_Instructions for the task_: Drop every picture, then transcribe the remaining data exactly.

_Dataset extract_:

----

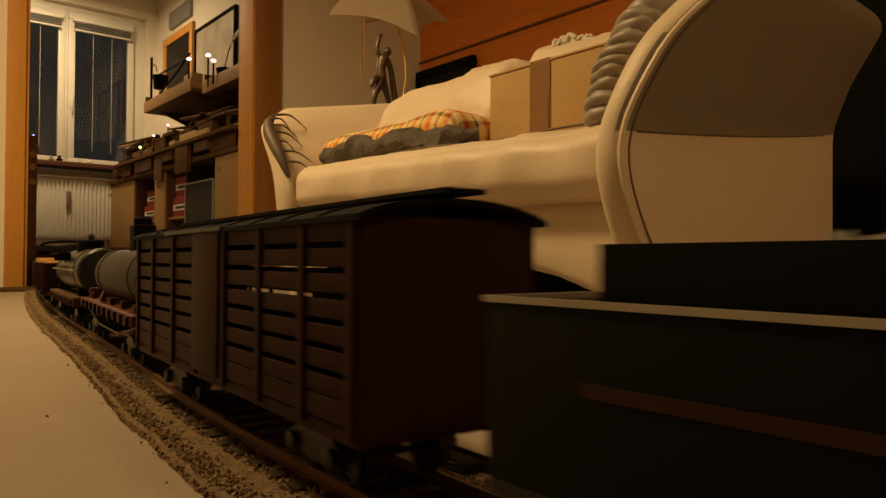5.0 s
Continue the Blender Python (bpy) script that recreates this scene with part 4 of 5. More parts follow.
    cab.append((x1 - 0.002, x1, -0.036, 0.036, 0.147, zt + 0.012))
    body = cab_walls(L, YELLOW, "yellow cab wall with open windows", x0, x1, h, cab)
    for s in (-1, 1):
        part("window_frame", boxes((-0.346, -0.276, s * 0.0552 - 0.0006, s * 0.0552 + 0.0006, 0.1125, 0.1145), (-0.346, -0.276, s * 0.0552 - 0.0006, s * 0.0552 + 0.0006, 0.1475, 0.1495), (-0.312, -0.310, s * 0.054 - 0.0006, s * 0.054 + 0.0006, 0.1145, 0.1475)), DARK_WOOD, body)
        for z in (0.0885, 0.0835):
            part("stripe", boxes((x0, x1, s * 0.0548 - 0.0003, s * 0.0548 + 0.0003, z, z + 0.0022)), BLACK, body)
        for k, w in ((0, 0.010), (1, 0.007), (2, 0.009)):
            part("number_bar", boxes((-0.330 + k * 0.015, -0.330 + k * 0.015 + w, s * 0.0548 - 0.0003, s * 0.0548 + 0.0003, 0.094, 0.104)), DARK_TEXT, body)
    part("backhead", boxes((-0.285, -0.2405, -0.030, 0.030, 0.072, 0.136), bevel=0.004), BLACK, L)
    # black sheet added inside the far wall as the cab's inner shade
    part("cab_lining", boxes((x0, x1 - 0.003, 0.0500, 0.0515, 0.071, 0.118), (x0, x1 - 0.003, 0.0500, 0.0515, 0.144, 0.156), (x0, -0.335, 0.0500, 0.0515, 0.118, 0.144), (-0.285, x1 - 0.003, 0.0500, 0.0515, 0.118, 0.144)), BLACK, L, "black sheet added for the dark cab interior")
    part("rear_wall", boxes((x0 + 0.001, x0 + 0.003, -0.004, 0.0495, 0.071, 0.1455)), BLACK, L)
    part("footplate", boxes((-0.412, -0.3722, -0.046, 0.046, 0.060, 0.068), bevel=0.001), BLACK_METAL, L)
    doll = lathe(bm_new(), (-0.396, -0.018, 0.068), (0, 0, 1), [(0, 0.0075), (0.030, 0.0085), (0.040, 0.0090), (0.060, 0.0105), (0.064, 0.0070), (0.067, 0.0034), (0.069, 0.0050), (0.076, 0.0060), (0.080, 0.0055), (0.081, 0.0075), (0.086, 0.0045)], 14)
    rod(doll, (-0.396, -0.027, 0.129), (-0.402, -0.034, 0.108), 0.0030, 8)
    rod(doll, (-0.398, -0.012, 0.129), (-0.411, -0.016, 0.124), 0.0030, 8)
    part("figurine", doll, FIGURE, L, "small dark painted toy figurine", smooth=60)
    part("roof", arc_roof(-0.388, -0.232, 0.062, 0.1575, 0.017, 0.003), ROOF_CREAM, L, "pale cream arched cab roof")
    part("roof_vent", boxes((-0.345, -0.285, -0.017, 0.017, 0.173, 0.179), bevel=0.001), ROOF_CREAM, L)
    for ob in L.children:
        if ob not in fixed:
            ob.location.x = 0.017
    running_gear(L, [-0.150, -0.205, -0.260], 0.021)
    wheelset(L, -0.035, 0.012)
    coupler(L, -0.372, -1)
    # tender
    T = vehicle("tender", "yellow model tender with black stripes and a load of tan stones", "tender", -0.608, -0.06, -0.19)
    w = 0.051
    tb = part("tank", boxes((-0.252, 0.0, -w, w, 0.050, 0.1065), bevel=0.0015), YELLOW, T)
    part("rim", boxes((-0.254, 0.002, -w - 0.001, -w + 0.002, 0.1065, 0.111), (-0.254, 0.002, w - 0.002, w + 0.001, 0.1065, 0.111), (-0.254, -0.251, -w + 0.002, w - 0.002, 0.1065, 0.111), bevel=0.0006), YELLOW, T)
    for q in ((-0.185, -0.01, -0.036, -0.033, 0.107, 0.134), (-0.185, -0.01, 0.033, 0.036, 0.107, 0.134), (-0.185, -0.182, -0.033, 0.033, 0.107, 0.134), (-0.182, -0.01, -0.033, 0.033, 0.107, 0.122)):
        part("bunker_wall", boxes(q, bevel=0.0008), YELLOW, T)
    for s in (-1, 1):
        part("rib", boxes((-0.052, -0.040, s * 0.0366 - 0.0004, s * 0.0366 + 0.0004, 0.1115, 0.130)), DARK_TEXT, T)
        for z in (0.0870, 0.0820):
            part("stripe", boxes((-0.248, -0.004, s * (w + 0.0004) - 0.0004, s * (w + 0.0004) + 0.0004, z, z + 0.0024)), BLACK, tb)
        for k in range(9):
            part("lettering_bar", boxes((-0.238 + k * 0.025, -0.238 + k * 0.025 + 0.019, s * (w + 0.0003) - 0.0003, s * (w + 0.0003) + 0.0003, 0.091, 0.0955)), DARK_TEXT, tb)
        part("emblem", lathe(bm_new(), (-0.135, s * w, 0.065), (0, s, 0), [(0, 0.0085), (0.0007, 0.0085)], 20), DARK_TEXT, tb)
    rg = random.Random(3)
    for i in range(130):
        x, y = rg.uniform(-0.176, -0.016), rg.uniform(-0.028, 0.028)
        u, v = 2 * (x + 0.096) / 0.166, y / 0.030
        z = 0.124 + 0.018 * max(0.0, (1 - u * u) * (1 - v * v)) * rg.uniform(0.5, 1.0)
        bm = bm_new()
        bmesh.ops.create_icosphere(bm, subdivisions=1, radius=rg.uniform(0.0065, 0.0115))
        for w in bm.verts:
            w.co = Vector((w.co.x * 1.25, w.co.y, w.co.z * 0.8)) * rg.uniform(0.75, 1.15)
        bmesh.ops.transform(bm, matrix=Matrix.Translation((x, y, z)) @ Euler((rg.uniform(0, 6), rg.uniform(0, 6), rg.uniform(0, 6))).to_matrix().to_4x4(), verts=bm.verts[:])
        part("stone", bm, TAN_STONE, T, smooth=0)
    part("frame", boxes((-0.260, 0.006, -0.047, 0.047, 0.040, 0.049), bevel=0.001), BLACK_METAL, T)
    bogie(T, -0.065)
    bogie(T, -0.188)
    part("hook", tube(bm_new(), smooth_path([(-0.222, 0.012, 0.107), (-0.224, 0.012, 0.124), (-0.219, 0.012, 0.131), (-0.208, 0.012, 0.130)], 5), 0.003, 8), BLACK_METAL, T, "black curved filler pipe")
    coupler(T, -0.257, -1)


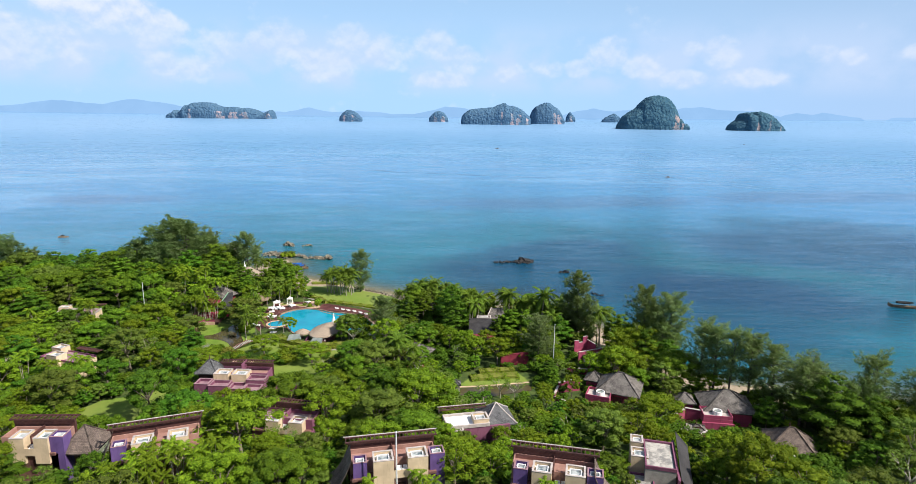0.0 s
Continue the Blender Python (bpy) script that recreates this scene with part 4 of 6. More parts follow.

----

_Result of this task_:
5.0 s
Continue the Blender Python (bpy) script that recreates this scene with part 4 of 5. More parts follow.
    cab.append((x1 - 0.002, x1, -0.036, 0.036, 0.147, zt + 0.012))
    body = cab_walls(L, YELLOW, "yellow cab wall with open windows", x0, x1, h, cab)
    for s in (-1, 1):
        part("window_frame", boxes((-0.346, -0.276, s * 0.0552 - 0.0006, s * 0.0552 + 0.0006, 0.1125, 0.1145), (-0.346, -0.276, s * 0.0552 - 0.0006, s * 0.0552 + 0.0006, 0.1475, 0.1495), (-0.312, -0.310, s * 0.054 - 0.0006, s * 0.054 + 0.0006, 0.1145, 0.1475)), DARK_WOOD, body)
        for z in (0.0885, 0.0835):
            part("stripe", boxes((x0, x1, s * 0.0548 - 0.0003, s * 0.0548 + 0.0003, z, z + 0.0022)), BLACK, body)
        for k, w in ((0, 0.010), (1, 0.007), (2, 0.009)):
            part("number_bar", boxes((-0.330 + k * 0.015, -0.330 + k * 0.015 + w, s * 0.0548 - 0.0003, s * 0.0548 + 0.0003, 0.094, 0.104)), DARK_TEXT, body)
    part("backhead", boxes((-0.285, -0.2405, -0.030, 0.030, 0.072, 0.136), bevel=0.004), BLACK, L)
    # black sheet added inside the far wall as the cab's inner shade
    part("cab_lining", boxes((x0, x1 - 0.003, 0.0500, 0.0515, 0.071, 0.118), (x0, x1 - 0.003, 0.0500, 0.0515, 0.144, 0.156), (x0, -0.335, 0.0500, 0.0515, 0.118, 0.144), (-0.285, x1 - 0.003, 0.0500, 0.0515, 0.118, 0.144)), BLACK, L, "black sheet added for the dark cab interior")
    part("rear_wall", boxes((x0 + 0.001, x0 + 0.003, -0.004, 0.0495, 0.071, 0.1455)), BLACK, L)
    part("footplate", boxes((-0.412, -0.3722, -0.046, 0.046, 0.060, 0.068), bevel=0.001), BLACK_METAL, L)
    doll = lathe(bm_new(), (-0.396, -0.018, 0.068), (0, 0, 1), [(0, 0.0075), (0.030, 0.0085), (0.040, 0.0090), (0.060, 0.0105), (0.064, 0.0070), (0.067, 0.0034), (0.069, 0.0050), (0.076, 0.0060), (0.080, 0.0055), (0.081, 0.0075), (0.086, 0.0045)], 14)
    rod(doll, (-0.396, -0.027, 0.129), (-0.402, -0.034, 0.108), 0.0030, 8)
    rod(doll, (-0.398, -0.012, 0.129), (-0.411, -0.016, 0.124), 0.0030, 8)
    part("figurine", doll, FIGURE, L, "small dark painted toy figurine", smooth=60)
    part("roof", arc_roof(-0.388, -0.232, 0.062, 0.1575, 0.017, 0.003), ROOF_CREAM, L, "pale cream arched cab roof")
    part("roof_vent", boxes((-0.345, -0.285, -0.017, 0.017, 0.173, 0.179), bevel=0.001), ROOF_CREAM, L)
    for ob in L.children:
        if ob not in fixed:
            ob.location.x = 0.017
    running_gear(L, [-0.150, -0.205, -0.260], 0.021)
    wheelset(L, -0.035, 0.012)
    coupler(L, -0.372, -1)
    # tender
    T = vehicle("tender", "yellow model tender with black stripes and a load of tan stones", "tender", -0.608, -0.06, -0.19)
    w = 0.051
    tb = part("tank", boxes((-0.252, 0.0, -w, w, 0.050, 0.1065), bevel=0.0015), YELLOW, T)
    part("rim", boxes((-0.254, 0.002, -w - 0.001, -w + 0.002, 0.1065, 0.111), (-0.254, 0.002, w - 0.002, w + 0.001, 0.1065, 0.111), (-0.254, -0.251, -w + 0.002, w - 0.002, 0.1065, 0.111), bevel=0.0006), YELLOW, T)
    for q in ((-0.185, -0.01, -0.036, -0.033, 0.107, 0.134), (-0.185, -0.01, 0.033, 0.036, 0.107, 0.134), (-0.185, -0.182, -0.033, 0.033, 0.107, 0.134), (-0.182, -0.01, -0.033, 0.033, 0.107, 0.122)):
        part("bunker_wall", boxes(q, bevel=0.0008), YELLOW, T)
    for s in (-1, 1):
        part("rib", boxes((-0.052, -0.040, s * 0.0366 - 0.0004, s * 0.0366 + 0.0004, 0.1115, 0.130)), DARK_TEXT, T)
        for z in (0.0870, 0.0820):
            part("stripe", boxes((-0.248, -0.004, s * (w + 0.0004) - 0.0004, s * (w + 0.0004) + 0.0004, z, z + 0.0024)), BLACK, tb)
        for k in range(9):
            part("lettering_bar", boxes((-0.238 + k * 0.025, -0.238 + k * 0.025 + 0.019, s * (w + 0.0003) - 0.0003, s * (w + 0.0003) + 0.0003, 0.091, 0.0955)), DARK_TEXT, tb)
        part("emblem", lathe(bm_new(), (-0.135, s * w, 0.065), (0, s, 0), [(0, 0.0085), (0.0007, 0.0085)], 20), DARK_TEXT, tb)
    rg = random.Random(3)
    for i in range(130):
        x, y = rg.uniform(-0.176, -0.016), rg.uniform(-0.028, 0.028)
        u, v = 2 * (x + 0.096) / 0.166, y / 0.030
        z = 0.124 + 0.018 * max(0.0, (1 - u * u) * (1 - v * v)) * rg.uniform(0.5, 1.0)
        bm = bm_new()
        bmesh.ops.create_icosphere(bm, subdivisions=1, radius=rg.uniform(0.0065, 0.0115))
        for w in bm.verts:
            w.co = Vector((w.co.x * 1.25, w.co.y, w.co.z * 0.8)) * rg.uniform(0.75, 1.15)
        bmesh.ops.transform(bm, matrix=Matrix.Translation((x, y, z)) @ Euler((rg.uniform(0, 6), rg.uniform(0, 6), rg.uniform(0, 6))).to_matrix().to_4x4(), verts=bm.verts[:])
        part("stone", bm, TAN_STONE, T, smooth=0)
    part("frame", boxes((-0.260, 0.006, -0.047, 0.047, 0.040, 0.049), bevel=0.001), BLACK_METAL, T)
    bogie(T, -0.065)
    bogie(T, -0.188)
    part("hook", tube(bm_new(), smooth_path([(-0.222, 0.012, 0.107), (-0.224, 0.012, 0.124), (-0.219, 0.012, 0.131), (-0.208, 0.012, 0.130)], 5), 0.003, 8), BLACK_METAL, T, "black curved filler pipe")
    coupler(T, -0.257, -1)


0.0 s
Continue the Blender Python (bpy) script that recreates this scene with part 4 of 6. More parts follow.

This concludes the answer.